José Luis Orella. La renuncia de Benedicto XVI ha dejado helados a todos los que formamos la Iglesia Católica. Aunque admitida la renuncia, era algo excepcional que un pontífice recurriese a ello. En este caso, la Iglesia afronta un cambio visible de periodo histórico, con su despertar en África y Asia; su presencia masiva en América hispana y su aptitud defensiva ante el relativismo en Europa. En un momento de profundos cambios que se avecinan, el timonel de la Iglesia debería tener unas cualidades como las del recordado Beato Juan Pablo II. Un hombre de vitalidad juvenil que la Iglesia a un largo pontificado.
Sin embargo, Joseph Ratzinger, principal colaborador del Papa polaco e intelectual competente donde los haya, no quería ser un nuevo Pedro. El cardenal alemán había preparado sus maletas para abandonar Roma y vivir junto a su hermano Georg y el gato de ambos, dedicado al estudio y a la música. Pero la imagen de seguridad que afrontó en el funeral de Juan Pablo II, dio la seguridad que todos necesitábamos ante aquella orfandad. Su talla intelectual, e imagen de hermano mayor que proporcionó al resto de los cardenales, le convirtió en el Papa deseado. El cardenal alemán seria el hombre que afrontaría la Iglesia del futuro, aunque su edad lo convirtiese en un Papa de transición. Su breve pontificado no ha sido fácil, víctima de las luchas intestinas del Vaticano, portavoz de los desheredados en un mundo de cambios, y tendiendo puentes precisos a los creyentes de otras religiones, pero con cuidado maternal a los de médula cristiana.

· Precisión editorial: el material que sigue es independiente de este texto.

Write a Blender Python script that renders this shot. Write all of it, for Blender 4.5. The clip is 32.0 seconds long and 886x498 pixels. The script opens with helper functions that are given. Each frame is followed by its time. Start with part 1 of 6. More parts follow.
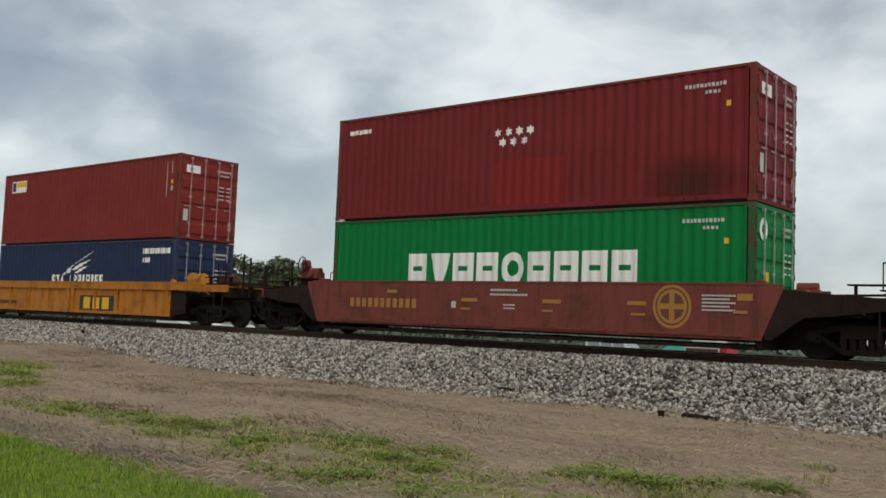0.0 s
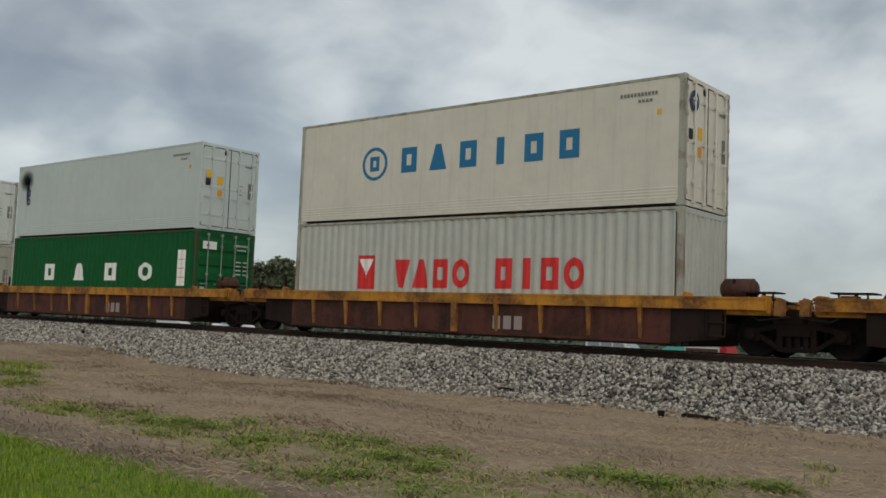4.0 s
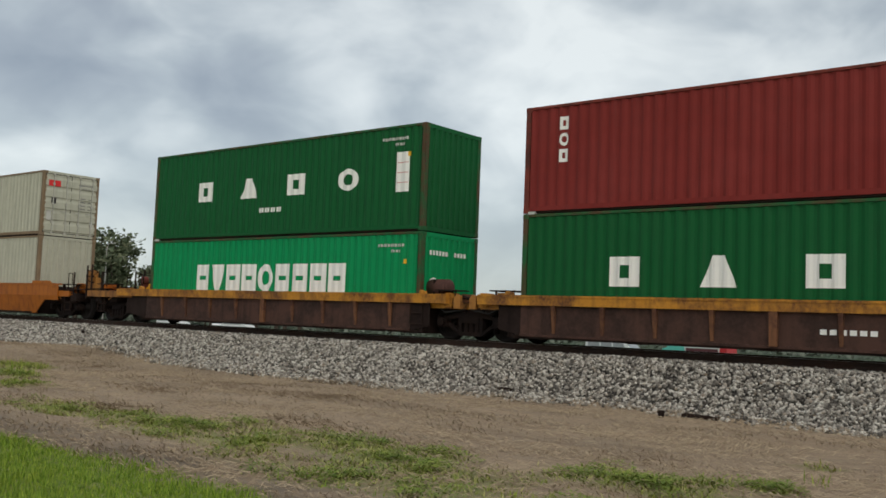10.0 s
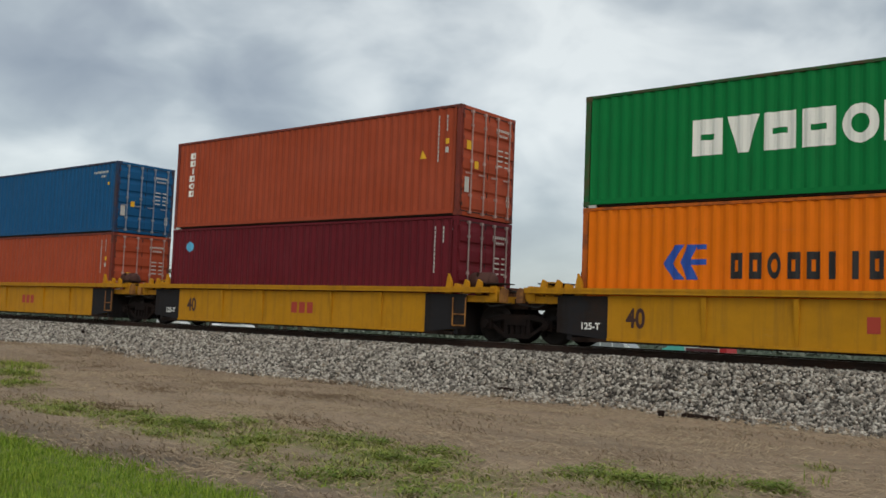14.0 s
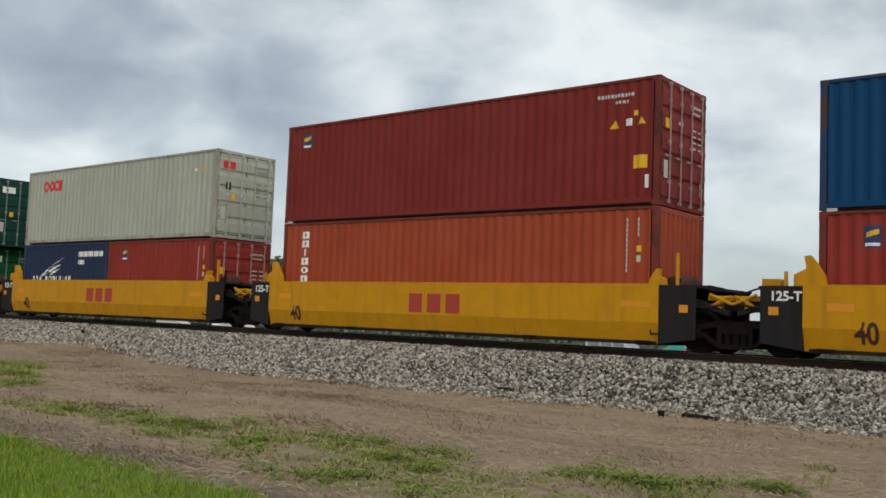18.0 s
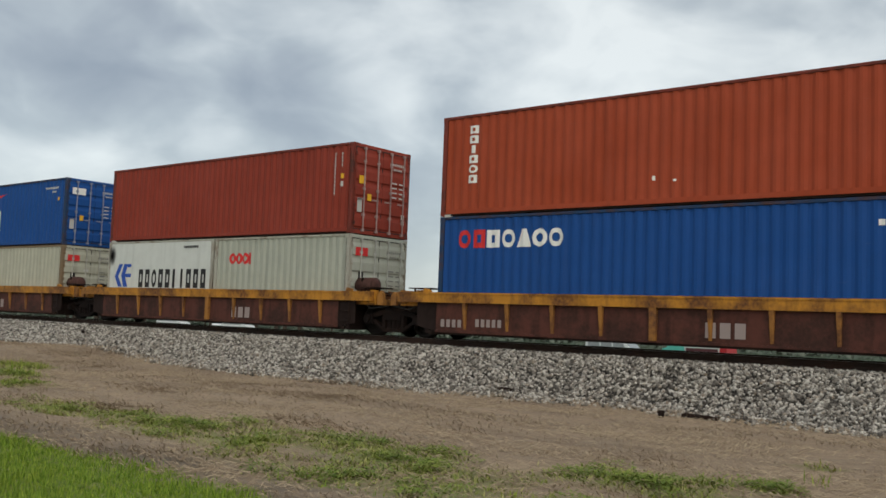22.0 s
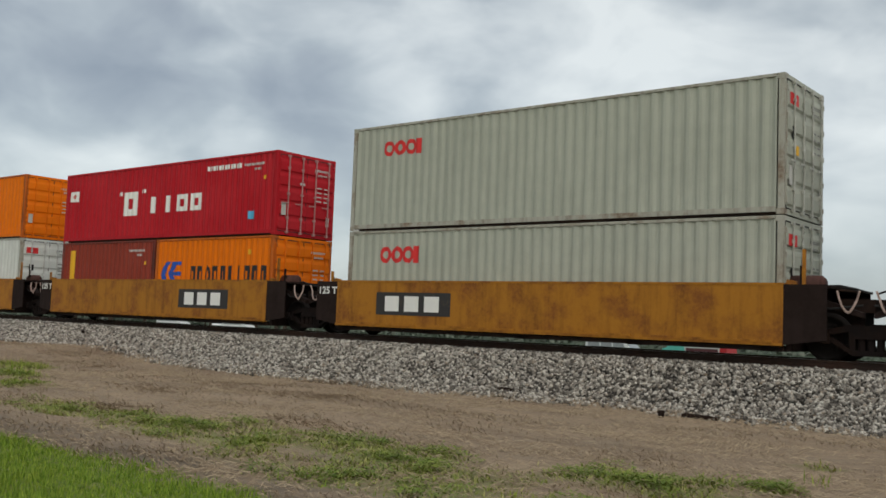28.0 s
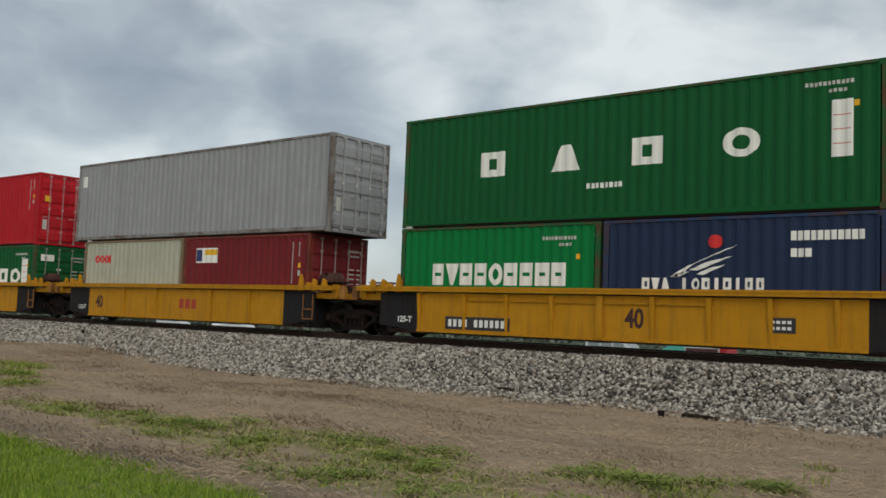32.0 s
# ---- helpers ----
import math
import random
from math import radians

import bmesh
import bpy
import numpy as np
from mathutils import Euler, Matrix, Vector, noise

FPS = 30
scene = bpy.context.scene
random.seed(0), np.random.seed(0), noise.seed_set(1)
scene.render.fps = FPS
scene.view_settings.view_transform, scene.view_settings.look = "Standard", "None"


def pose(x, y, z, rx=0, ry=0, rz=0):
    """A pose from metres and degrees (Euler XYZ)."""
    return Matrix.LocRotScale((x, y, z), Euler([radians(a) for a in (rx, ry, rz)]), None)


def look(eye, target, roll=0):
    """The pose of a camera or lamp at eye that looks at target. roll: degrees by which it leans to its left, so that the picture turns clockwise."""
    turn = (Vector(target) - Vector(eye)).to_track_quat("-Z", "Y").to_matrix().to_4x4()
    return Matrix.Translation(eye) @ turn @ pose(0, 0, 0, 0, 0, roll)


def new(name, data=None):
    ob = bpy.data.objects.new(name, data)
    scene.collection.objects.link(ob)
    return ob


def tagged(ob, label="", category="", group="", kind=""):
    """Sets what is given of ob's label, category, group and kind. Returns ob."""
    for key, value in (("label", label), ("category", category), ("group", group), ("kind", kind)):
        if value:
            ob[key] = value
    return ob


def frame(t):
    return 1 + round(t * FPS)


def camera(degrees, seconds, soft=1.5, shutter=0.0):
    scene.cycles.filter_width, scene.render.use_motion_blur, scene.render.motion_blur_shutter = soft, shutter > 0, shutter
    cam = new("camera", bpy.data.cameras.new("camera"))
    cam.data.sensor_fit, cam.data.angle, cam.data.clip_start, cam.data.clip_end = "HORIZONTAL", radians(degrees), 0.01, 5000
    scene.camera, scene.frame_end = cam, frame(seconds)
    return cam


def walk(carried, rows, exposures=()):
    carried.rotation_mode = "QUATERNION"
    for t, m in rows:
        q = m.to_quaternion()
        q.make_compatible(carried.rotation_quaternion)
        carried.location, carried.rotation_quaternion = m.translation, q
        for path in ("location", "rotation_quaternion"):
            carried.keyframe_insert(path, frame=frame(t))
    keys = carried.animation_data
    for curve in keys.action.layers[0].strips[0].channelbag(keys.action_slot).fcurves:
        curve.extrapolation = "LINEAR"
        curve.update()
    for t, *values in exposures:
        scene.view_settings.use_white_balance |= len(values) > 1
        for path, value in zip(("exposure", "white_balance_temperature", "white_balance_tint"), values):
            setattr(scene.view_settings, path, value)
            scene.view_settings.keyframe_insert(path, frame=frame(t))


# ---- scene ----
# World: x along the track (the train runs towards +x), y away from the camera, z up, ground near the camera at 0.
EYE = 1.5
RAIL = 1.0          # height of the rail top
TRACK = 20.19       # y of the track's centre line

cam = camera(50.0, 32.0, soft=1.6)
stand = pose(0, 0, EYE, 94.275, -2.216, 39.048)
EXPOSURE = [(0, -.2), (3, -.41), (6, -.46), (9, -.15), (10, -.17), (12, -.40), (13, -.26), (14, -.22), (15, .0), (18, -.12), (23, -.17), (25, -.22), (29, -.23), (32, -.26)]
walk(cam, [(0.0, stand), (32.0, stand)], EXPOSURE)

# ---------------------------------------------------------------- light
SUN_AT = Vector((0.72, -0.50, 0.62)).normalized()
world = bpy.data.worlds.new("sky")
scene.world = world
world.use_nodes = True
wn = world.node_tree
sky = wn.nodes.new("ShaderNodeTexSky")
sky.sky_type, sky.sun_disc = "NISHITA", False
sky.sun_elevation = math.asin(SUN_AT.z)
sky.sun_rotation = math.atan2(SUN_AT.x, SUN_AT.y)
wn.nodes["Background"].inputs["Strength"].default_value = 0.1
wn.links.new(sky.outputs[0], wn.nodes["Background"].inputs[0])
sun = new("sun", bpy.data.lights.new("sun", "SUN"))
sun.data.energy, sun.data.angle, sun.data.color = 2.35, radians(35), (1.0, 0.962, 0.895)
sun.matrix_world = look(SUN_AT * 100, (0, 0, 0))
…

Los tres ordinariatos anglicanos, el posible que iba a surgir de luteranos, y la “sacra alianza” con los ortodoxos iban marcando un futuro interesante. En el diálogo interno, el reconocimiento de los tradicionalistas de la Fraternidad San Pío X queda en un territorio lleno de brumas, después de oportunidades desperdiciadas.
El nuevo cónclave será en marzo, mes de San José, Patriarca de la Iglesia, e intercesor a su protección, para que la barca de Pedro tenga el timonel que se merece y pueda afrontar las tormentas que se avecinan. Benedicto XVI ha dejado el timón, en un singladura tranquila, para que su sucesor tenga tiempo de hacerse con los aperos de navegación y sepa llevar a la Iglesia Católica por los mares del futuro.